Strategic Network Slicing Management in Radio Access Networks
18 September 2020
The network slicing concept introduced for the upcoming 5G networks is expected to radically change the telcos ecosystem. It allows new players, active in different domains, to benefit of tailored connectivity services directly adapted to needs based on different business strategies and technical solutions. To exploit the potential of network slicing, dynamic sharing of resources can bring benefits, in terms of resource efficiency and cost savings. We propose a mechanism where the shared resources are negotiated in the medium term (seconds or minutes) by tenants as in a marketplace. Our game-theoretical proposal allows tenants to take strategic decisions to optimize the management of their slices based on their instantaneous demands.

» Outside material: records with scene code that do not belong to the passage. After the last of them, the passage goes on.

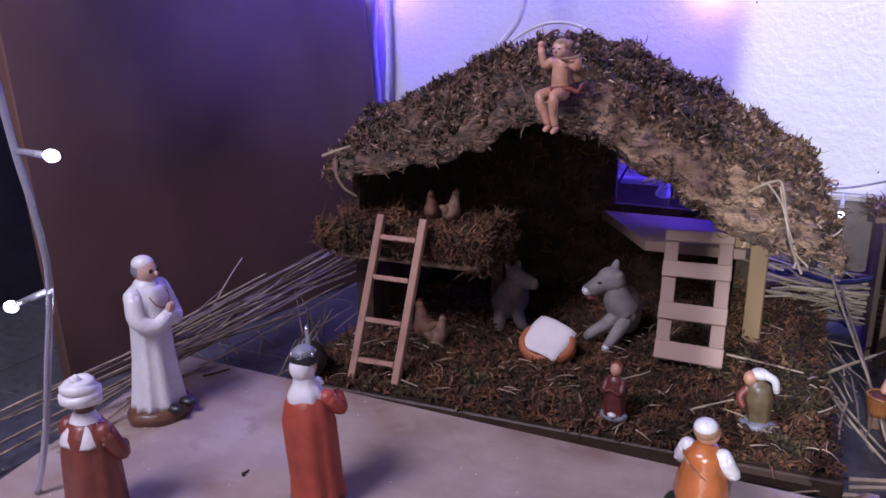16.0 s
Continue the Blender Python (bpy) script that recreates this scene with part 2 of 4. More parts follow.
def tube(points, radius, sides=6, bm=None, taper=None, mat_index=0):
    """A round cord along points."""
    bm = bm or bmesh.new()
    pts = [Vector(p) for p in points]
    rings = []
    ref = Vector((0.31, 0.2, 0.93))
    for i, p in enumerate(pts):
        t = (pts[min(i + 1, len(pts) - 1)] - pts[max(i - 1, 0)]).normalized()
        a = t.cross(ref)
        if a.length < 1e-3:
            a = t.cross(Vector((1, 0, 0)))
        a.normalize()
        b = t.cross(a)
        r = radius if taper is None else radius * (1 + (taper - 1) * i / (len(pts) - 1))
        rings.append([bm.verts.new(p + r * (math.cos(k * math.tau / sides) * a + math.sin(k * math.tau / sides) * b)) for k in range(sides)])
    for r0, r1 in zip(rings, rings[1:]):
        for k in range(sides):
            f = bm.faces.new((r0[k], r0[(k + 1) % sides], r1[(k + 1) % sides], r1[k]))
            f.material_index = mat_index
    bm.faces.new(rings[0][::-1]).material_index = mat_index
    bm.faces.new(rings[-1]).material_index = mat_index
    return bm


def spline(points, n=8):
    """Catmull-Rom points through the given ones."""
    p = [Vector(q) for q in points]
    p = [p[0] * 2 - p[1]] + p + [p[-1] * 2 - p[-2]]
    out = []
    for i in range(1, len(p) - 2):
        for k in range(n):
            t = k / n
            out.append(0.5 * (2 * p[i] + (p[i + 1] - p[i - 1]) * t + (2 * p[i - 1] - 5 * p[i] + 4 * p[i + 1] - p[i + 2]) * t * t + (3 * p[i] - p[i - 1] - 3 * p[i + 1] + p[i + 2]) * t ** 3))
    return out + [p[-2]]


class Shape:
    """A one-mesh modelled figure: round masses and turned robes with their own paints."""

    def __init__(self):
        self.bm, self.mats = bmesh.new(), []

    def slot(self, m):
        if m not in self.mats:
            self.mats.append(m)
        return self.mats.index(m)

    def ball(self, c, r, m, rot=(0, 0, 0), seg=16):
        r = r if isinstance(r, (tuple, list)) else (r, r, r)
        made = bmesh.ops.create_uvsphere(self.bm, u_segments=seg, v_segments=max(6, seg * 2 // 3), radius=1.0)
        mm = pose(*c, *rot) @ Matrix.Diagonal((*r, 1))
        bmesh.ops.transform(self.bm, matrix=mm, verts=made["verts"])
        k = self.slot(m)
        for f in {f for v in made["verts"] for f in v.link_faces}:
            f.material_index = k
        return self

    def limb(self, points, r0, r1, m, sides=9):
        pts = spline(points, 4)
        tube(pts, r0, sides, self.bm, r1 / r0, self.slot(m))
        self.ball(pts[0], r0, m, seg=8)
        self.ball(pts[-1], r1, m, seg=8)
        return self

    def robe(self, profile, m, folds=0, amp=0.0, squash=1.0, at=(0, 0), lean=(0, 0), sides=36, phase=0.0):
        """profile: (z, radius) from the bottom up; folds run down the cloth and fade upwards."""
        zs = [p[0] for p in profile]
        fine = []
        for (z0, a), (z1, b) in zip(profile, profile[1:]):
            for k in range(3):
                fine.append((z0 + (z1 - z0) * k / 3, a + (b - a) * (k / 3)))
        fine.append(profile[-1])
        k = self.slot(m)
        rings = []
        for z, r in fine:
            u = (z - zs[0]) / max(1e-6, zs[-1] - zs[0])
            ring = []
            for s in range(sides):
                ang = s * math.tau / sides
                f = 1 + amp * (1 - 0.75 * u) * math.sin(folds * ang + phase + 1.6 * math.sin(2 * ang + phase)) if folds else 1
                ring.append(self.bm.verts.new((at[0] + lean[0] * u + r * f * math.cos(ang), at[1] + lean[1] * u + r * squash * f * math.sin(ang), z)))
            rings.append(ring)
        for a, b in zip(rings, rings[1:]):
            for s in range(sides):
                self.bm.faces.new((a[s], a[(s + 1) % sides], b[(s + 1) % sides], b[s])).material_index = k
        self.bm.faces.new(rings[0][::-1]).material_index = k
        self.bm.faces.new(rings[-1]).material_index = k
        return self

    def sheet(self, grid, thick, m):
        """A cloth through a grid of points, given its thickness."""
        k = self.slot(m)
        rows = [[Vector(p) for p in row] for row in grid]
        top = [[self.bm.verts.new(p) for p in row] for row in rows]
        low = [[self.bm.verts.new(p + Vector((0, thick * 0.6, -thick))) for p in row] for row in rows]
        h, w = len(rows), len(rows[0])
        for i in range(h - 1):
            for j in range(w - 1):
                self.bm.faces.new((top[i][j], top[i][j + 1], top[i + 1][j + 1], top[i + 1][j])).material_index = k
                self.bm.faces.new((low[i][j], low[i + 1][j], low[i + 1][j + 1], low[i][j + 1])).material_index = k
        rim = [(0, j) for j in range(w)] + [(i, w - 1) for i in range(1, h)] + [(h - 1, j) for j in range(w - 2, -1, -1)] + [(i, 0) for i in range(h - 2, 0, -1)]
        for a, b in zip(rim, rim[1:] + rim[:1]):
            self.bm.faces.new((top[a[0]][a[1]], low[a[0]][a[1]], low[b[0]][b[1]], top[b[0]][b[1]])).material_index = k
        return self

    def done(self, name, label, category, at, group="", scale=1.0):
        ob = link(name, self.bm, self.mats, None, label, True)
        ob.matrix_world = at @ Matrix.Scale(scale, 4)
        return tagged(ob, label, category, group)


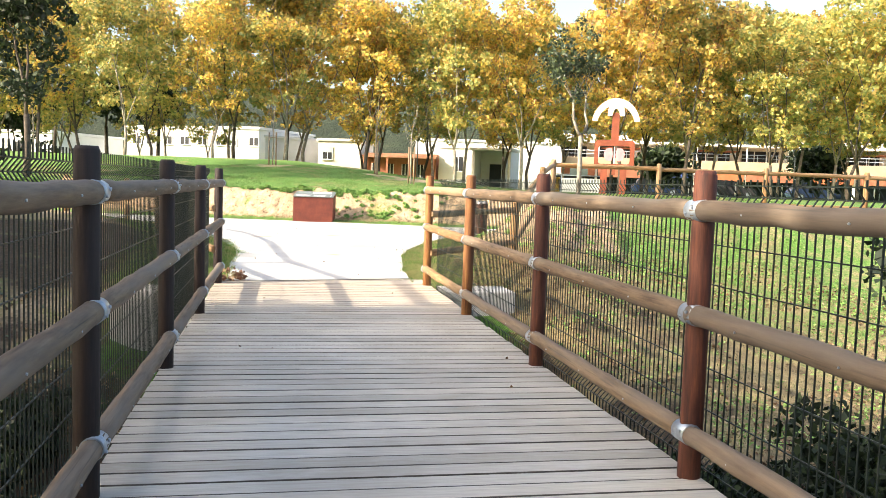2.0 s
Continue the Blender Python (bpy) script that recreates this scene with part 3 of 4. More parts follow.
# ---- corten information desk ----
def info_desk():
    mid = Vector((0.742, 25.72))
    ang, w, dpt = -2.5, 1.062, 0.6
    base = path_level(25.5) + 0.0
    desk = thing("information_desk", mid.x, mid.y, base, ang, label="rusted steel information desk with a sloping printed top", category="information desk")
    bm = bmesh.new()
    prof = [(0, 0), (0, 0.672), (dpt, 0.80), (dpt, 0)]
    va = [bm.verts.new((-w / 2, y, z)) for y, z in prof]
    vb = [bm.verts.new((w / 2, y, z)) for y, z in prof]
    bm.faces.new(va)
    bm.faces.new(vb[::-1])
    for i in range(4):
        j = (i + 1) % 4
        bm.faces.new((va[i], vb[i], vb[j], va[j]))
    bmesh.ops.recalc_face_normals(bm, faces=bm.faces)
    bmesh.ops.bevel(bm, geom=list(bm.edges), offset=0.006, segments=2, affect="EDGES")
    body = part("body", bm, DEEP_RUST, desk)
    slope = math.degrees(math.atan2(0.80 - 0.672, dpt))
    top = part("printed_panel", box(-w / 2 - 0.012, w / 2 + 0.012, -0.33, 0.335, 0, 0.012, 0.003), PANEL_FACE, desk, "dark printed top panel", m=pose(0, dpt / 2, 0.742, slope, 0, 0))
    rg = random.Random(3)
    for x0, x1, y0, y1 in ((-0.48, -0.07, -0.25, -0.06), (-0.01, 0.36, -0.26, -0.07)):
        n = 7
        for k in range(n):
            yy = y0 + (y1 - y0) * k / n
            part("text_line", box(x0, x1 - rg.uniform(0, 0.06), yy, yy + 0.014, 0.0125, 0.0135), PANEL_PRINT, top)
    part("printed_picture", box(-0.08, 0.43, 0.05, 0.27, 0.0125, 0.0138), PANEL_PRINT, top, "pale printed picture")
    part("printed_picture", box(-0.47, -0.1, 0.05, 0.27, 0.0125, 0.0138), simple("grey_green_print", [(0.3, (0.1, 0.15, 0.13)), (0.7, (0.3, 0.35, 0.32))], 12, 0.35), top)
    for k in range(4):
        part("printed_dot", tube([(0.455, -0.22 + 0.065 * k, 0.0118), (0.455, -0.22 + 0.065 * k, 0.0137)], 0.018, 12), WHITE_METAL, top)
    # the desk is skewed in plan, its back set aside along the paving
    for ob, y0 in [(body, 0.0)] + [(o, -dpt / 2) for o in [top] + list(top.children)]:
        for v in ob.data.vertices:
            v.co.x += 0.15 * (v.co.y - y0)


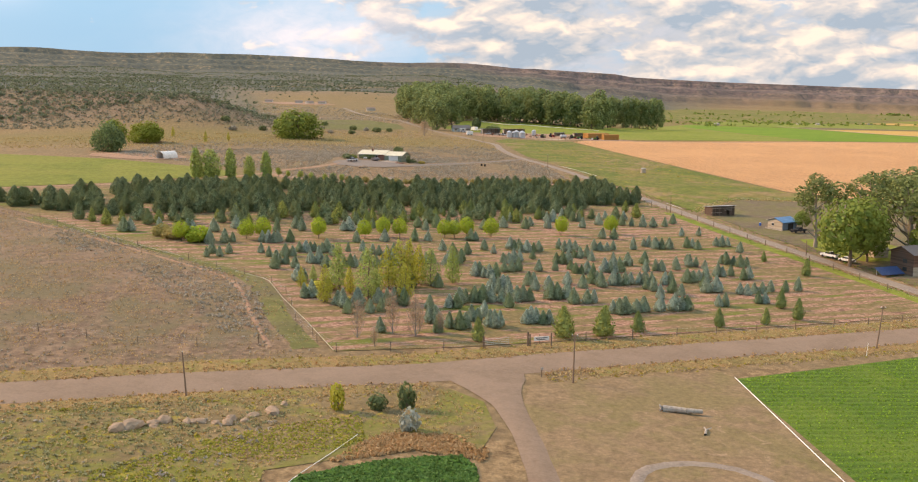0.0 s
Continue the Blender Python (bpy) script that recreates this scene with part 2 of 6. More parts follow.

We provide an algorithmic implementation that guarantees the convergence to a single Nash Equilibrium (NE). We integrate our solution on a 3GPP calibrated system level simulator, where a slice-aware scheduling algorithm enforces the tenants decisions at NE. We compare our proposal with a static baseline, that assigns a fixed share of resources to each slice, and show that, by dynamically trading resources in the market, tenants achieve lower costs, and, therefore, higher profits. Finally, we test the scalability of our algorithm to an increasing number of slices in the system. Considering up to 20 slices simultaneously active in the network, the convergence to a NE can be always guaranteed within 1 second.